I’m not much of a blog person. There are many blogs I appreciate – theme blogs, character/humor blogs, informative blogs, or blogs of both famous and non-famous people who just have a lot of worthwhile stuff to say. But I’m not much of a blog person. I don’t go out of my way to look for blogs, and I’m often lazy to try new recommended ones – usually just sticking in my comfort zone with those I know. Often I think, “man, most blogs are full of shit (and I’m sure all who use the internet have had that exact thought at least once). Diary? Try diarrhea.” *rimshot*

And on the writing end? Similar sentiment. I’ll tell you right now a few things I expect this blog to be – infrequent, inconsistent, oft-abandoned. But I’ll work on it. I hope I will. I need to write more; the first step of writing, cliche as it sounds, really is just finding it in you to put your words out there. Write your first draft with your heart, rewrite with your head, says William Forrester. Punch the damn keys and you’re the man now, dog.

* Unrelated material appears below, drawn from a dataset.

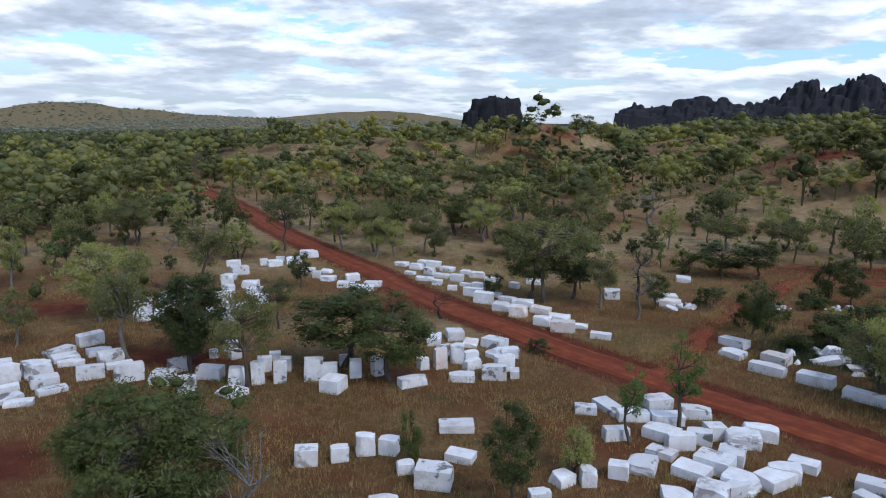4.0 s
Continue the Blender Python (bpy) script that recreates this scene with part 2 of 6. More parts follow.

Writers blog because it gets the words flowing through. Oh, you see what I did thar?

The other day, I was annotating a story I’d written – a disgustingly conceited self-congratulatory hobby, but at the same time justifiable, since as proud as we are of the many little references and inspirations we can so cleverly hack into our work, if we don’t keep track then we’ll forget some of them. Still, there’s quite a bit of patting-yourself-on-the-back involved, and so I named it sincerely “the diarrhea of self-annotation”. I thought of how much fun it was to use the word diarrhea as a substitute for diary, and thought, “yeah, so since I’m a hack I’ll call my blog this”.

Now I quite like the title, and the more I think about it, the more I think it’s actually something I’ll have to work to live up to. I need to realize myself on the page more often, need to get the ideas and thoughts and sentences and images flowing, or I’ll never really be good at this writing thing.

And if none of that is accomplished, I’ll just erase this entry and define this site by the title’s more negative connotation towards blogging. But I hope that’s not the case. There’s tons of stuff out there I could write.

Like 600 words defending my use of “diarrhea”.